Dentre as conversas que fazem parte da
nossa rotina — e é tanta sorte ter encontrado um parceiro com quem
quero dividir impressões sobre o corte de uma toalha, o barulho da
geladeira, o bigode de um ator e os destinos do país —, uma das
que mais aguardo é a que estabelecemos diariamente antes de dormir.
Como se sabe, é considerável a
quantidade de hábitos que se desenvolve nesse momento do dia, quando
a idade vai aumentando. Trancam-se portas, tiram-se as chaves,
verifica-se o gás, a ração da gata e da cachorra e procede-se à
higiene pré-sono. Comigo são cremes, lavar os pés e é, claro, a
boca. Passo o fio dental, escovo os dentes seguindo uma disciplina
rigorosa, para então me dedicar ao misterioso enxaguador bucal. Não
sei para que serve, talvez ninguém saiba ao certo, mas, ao menos
para mim, ele adquiriu o status de indispensável. E o mesmo para ele
que, se não usa o fio dental, gasta muito mais tempo escovando os
dentes e bochechando com o enxaguador.
E é justamente nesses instantes que nos
comunicamos tão bem.
Ele escova os dentes e passeia pelo
quarto, assistindo a um resto de programa de televisão, corrigindo a
posição de um travesseiro.

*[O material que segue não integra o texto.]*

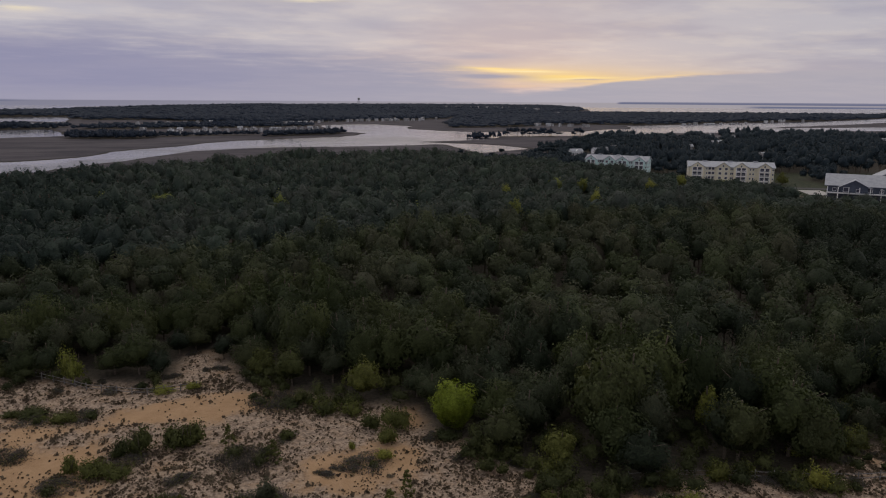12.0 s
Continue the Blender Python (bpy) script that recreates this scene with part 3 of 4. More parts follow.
def condo(front_left, front_right, base, siding, label):
    """A four-storey apartment block: gabled bays, balcony stacks and window rows along its front."""
    fl, fr = Vector(front_left), Vector(front_right)
    length, turn = (fr - fl).length, math.degrees(math.atan2(fr.y - fl.y, fr.x - fl.x))
    root = new("apartment_building")
    root.matrix_basis = pose(fl.x, fl.y, base - 0.5, 0, 0, turn)
    tagged(root, label, "building", "apartment buildings")
    deep, st, n = 12.0, 2.45, 4
    top = st * n
    body = Solid().prism([(0, 0, -1.5), (0, deep, -1.5), (0, deep, top), (0, deep / 2, top + 2.3), (0, 0, top)], (0, 0, 0), (length, 0, 0))
    part("wall", body.mesh("wall", siding), root)
    roof = part("roof", gable_roof(0, length, 0, deep, top, 2.3, 0.7).mesh("roof", M_ROOF), root, "pale grey metal roof")
    for fx in (0.2, 0.5, 0.8):
        part("ridge_vent", Solid().box(fx * length - 1.2, deep / 2 - 0.5, top + 2.1, fx * length + 1.2, deep / 2 + 0.5, top + 2.9).mesh("ridge_vent", M_ROOF), roof)
    bands = Solid()
    for k in range(1, n):
        bands.box(0.02, -0.08, k * st - 0.1, length - 0.02, -0.002, k * st + 0.1)
    part("trim_band", bands.mesh("trim_band", M_WHITE), root, "white trim band")
    for cx in (0.10, 0.405, 0.615, 0.885):
        x, wide = cx * length, 7.0
        bay = Solid().prism([(x - wide / 2, -1.3, -1.5), (x + wide / 2, -1.3, -1.5), (x + wide / 2, -1.3, top), (x, -1.3, top + 2.4), (x - wide / 2, -1.3, top)], (0, -1.3, 0), (0, -0.003, 0))
        part("bay", bay.mesh("bay", siding), root)
        part("bay_roof", gable_roof_y(x - wide / 2, x + wide / 2, -1.9, deep / 2 - 1.0, top, 2.4, 0.5).mesh("bay_roof", M_ROOF), root)
        add_window(root, WIN_SMALL, pose(x, -1.32, top - 0.1, 0, 0, 0))
        open_bay = cx in (0.10, 0.885, 0.615)
        for k in range(n):
            if open_bay:
                # balcony: dark recess, slab, posts and rail
                add_window(root, DOOR_GLASS, pose(x - 1.25, -1.32, k * st + 0.2))
                add_window(root, DOOR_GLASS, pose(x + 1.25, -1.32, k * st + 0.2))
                b = Solid().box(x - 2.7, -2.7, k * st - 0.12, x + 2.7, -1.38, k * st + 0.08)
                bal = part("balcony", b.mesh("balcony", M_WHITE), root, "white balcony slab")
                r = Solid().box(x - 2.7, -2.7, k * st + 0.95, x + 2.7, -2.62, k * st + 1.03)
                for i in range(19):
                    px = x - 2.66 + i * 0.295
                    r.box(px, -2.68, k * st + 0.08, px + 0.04, -2.64, k * st + 0.95)
                part("railing", r.mesh("railing", M_WHITE), bal, "white balcony railing")
            else:
                for dx in (-1.6, 1.6):
                    add_window(root, WIN, pose(x + dx, -1.32, k * st + 0.65))
        if open_bay:
            for dx in (-2.62, 0, 2.62):
                part("post", Solid().box(x + dx - 0.11, -2.72, -1.5, x + dx + 0.11, -2.5, top - 0.2).mesh("post", M_WHITE), root, "white balcony post")
    for fx in (0.215, 0.25, 0.29, 0.50, 0.52, 0.725, 0.76, 0.985):
        for k in range(n):
            add_window(root, WIN if fx in (0.25, 0.29) else WIN_SMALL, pose(fx * length, -0.03, k * st + 0.65))
    for k in range(n):
        for y in (2.5, 6, 9.5):
            add_window(root, WIN_SMALL, pose(length + 0.03, y, k * st + 0.65, 0, 0, 90))
            add_window(root, WIN_SMALL, pose(-0.03, y, k * st + 0.65, 0, 0, -90))
    return root


condo((206.0, 420.0), (243.0, 396.0), 2.3, M_CREAM, "four-storey cream apartment block with white balconies and grey roof")
condo((176.0, 480.0), (201.5, 453.0), 2.3, M_MINT, "four-storey mint-green apartment block with white balconies and grey roof")


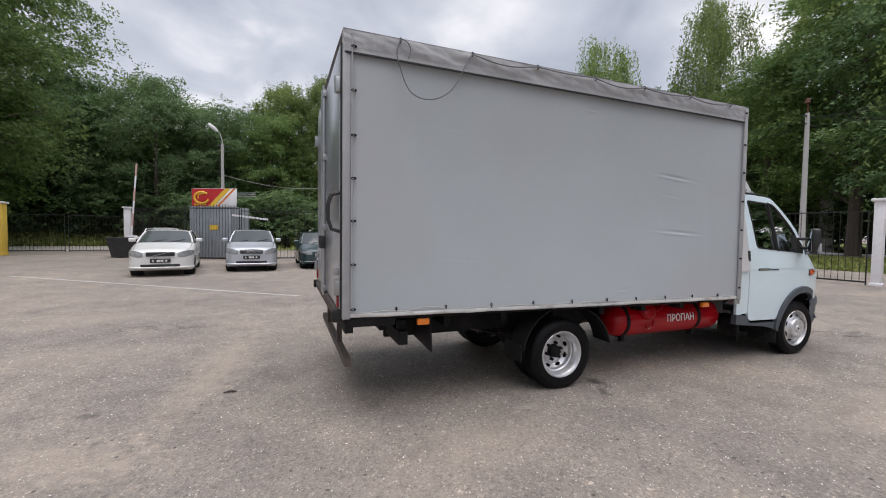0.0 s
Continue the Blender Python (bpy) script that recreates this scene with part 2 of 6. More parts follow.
    # broken places with open cracks, and pits where single stones are gone
    ridge = n.new("ShaderNodeMath")
    ridge.operation = "COMPARE"
    ridge.inputs[1].default_value, ridge.inputs[2].default_value = 0.5, 0.0075
    l.new(nz(2.6, 9, 0.62), ridge.inputs[0])
    for sx, sy, rx, ry, turn in ((7.9, 3.66, 0.55, 0.30, -20), (9.1, 8.7, 1.0, 0.4, 0), (-1.7, 7.1, 0.7, 0.25, 5)):
        mp, ln, wob, fall, both_of = n.new("ShaderNodeMapping"), n.new("ShaderNodeVectorMath"), n.new("ShaderNodeMath"), n.new("ShaderNodeMapRange"), n.new("ShaderNodeMath")
        mp.vector_type, ln.operation, wob.operation, both_of.operation = "TEXTURE", "LENGTH", "MULTIPLY_ADD", "MULTIPLY"
        mp.inputs["Location"].default_value, mp.inputs["Rotation"].default_value, mp.inputs["Scale"].default_value = (sx, sy, 0), (0, 0, radians(turn)), (rx, ry, 1)
        l.new(co.outputs["Object"], mp.inputs["Vector"])
        l.new(mp.outputs[0], ln.inputs[0])
        wob.inputs[1].default_value = 2.0
        l.new(ragged, wob.inputs[0])
        l.new(ln.outputs["Value"], wob.inputs[2])
        fall.inputs[1].default_value, fall.inputs[2].default_value, fall.inputs[3].default_value, fall.inputs[4].default_value = 1.6, 2.2, 0.85, 0.0
        l.new(wob.outputs[0], fall.inputs[0])
        l.new(fall.outputs[0], both_of.inputs[0])
        l.new(ridge.outputs[0], both_of.inputs[1])
        col = mixed("MIX", both_of.outputs[0], col, (0.035, 0.03, 0.028))
    v3 = n.new("ShaderNodeTexVoronoi")
    v3.inputs["Scale"].default_value = 11.0
    l.new(co.outputs["Object"], v3.inputs["Vector"])
    lone = ramp(v3.outputs["Color"], (0.72, (0, 0, 0)), (0.74, (1, 1, 1)))
    near = ramp(v3.outputs["Distance"], (0.10, (0.8, 0.8, 0.8)), (0.16, (0, 0, 0)))
    col = mixed("MIX", mixed("MULTIPLY", 1.0, lone, near), col, (0.06, 0.054, 0.05))
    l.new(col, p.inputs["Base Color"])
    p.inputs["Roughness"].default_value = 0.82
    b = n.new("ShaderNodeBump")
    b.inputs["Strength"].default_value, b.inputs["Distance"].default_value = 0.7, 0.006
    both = n.new("ShaderNodeMath")
    both.operation = "MULTIPLY_ADD"
    both.inputs[1].default_value = 1.6
    l.new(v2.outputs["Distance"], both.inputs[0])
    l.new(v.outputs["Distance"], both.inputs[2])
    l.new(both.outputs[0], b.inputs["Height"])
    b2 = n.new("ShaderNodeBump")
    b2.inputs["Strength"].default_value, b2.inputs["Distance"].default_value = 0.5, 0.03
    l.new(nz(3.0, 8, 0.7), b2.inputs["Height"])
    l.new(b.outputs[0], b2.inputs["Normal"])
    l.new(b2.outputs[0], p.inputs["Normal"])
    return m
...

E gesticula para mim, porque não pode
falar. Eu não entendo direito e respondo. Ele continua. Eu assinto,
discordo, duvido. Concluímos coisas. Ele volta para o banheiro e
logo reaparece, bochechando com discrição. A fala, então, se torna
impossível. Os restos de palavras, antes perceptíveis, agora viram
apenas sons inarticulados. Mas não sei por quê, nossa comunicação
funciona ainda melhor.
O que é mais produtivo, sem dúvida, é
quando coincide de nós dois estarmos bochechando. Já decidimos
muitas coisas assim. A pena é que eu bochecho só durante uns dez
segundos, enquanto ele chega a ficar um minuto ou mais. Se eu
adquirir o hábito saudável de manter o enxaguador por mais tempo na
boca, será ótimo. Vamos poder tratar de muitas outras coisas
importantes, daquelas que esquecemos, ou não temos coragem de
mencionar, por exemplo, na hora do almoço.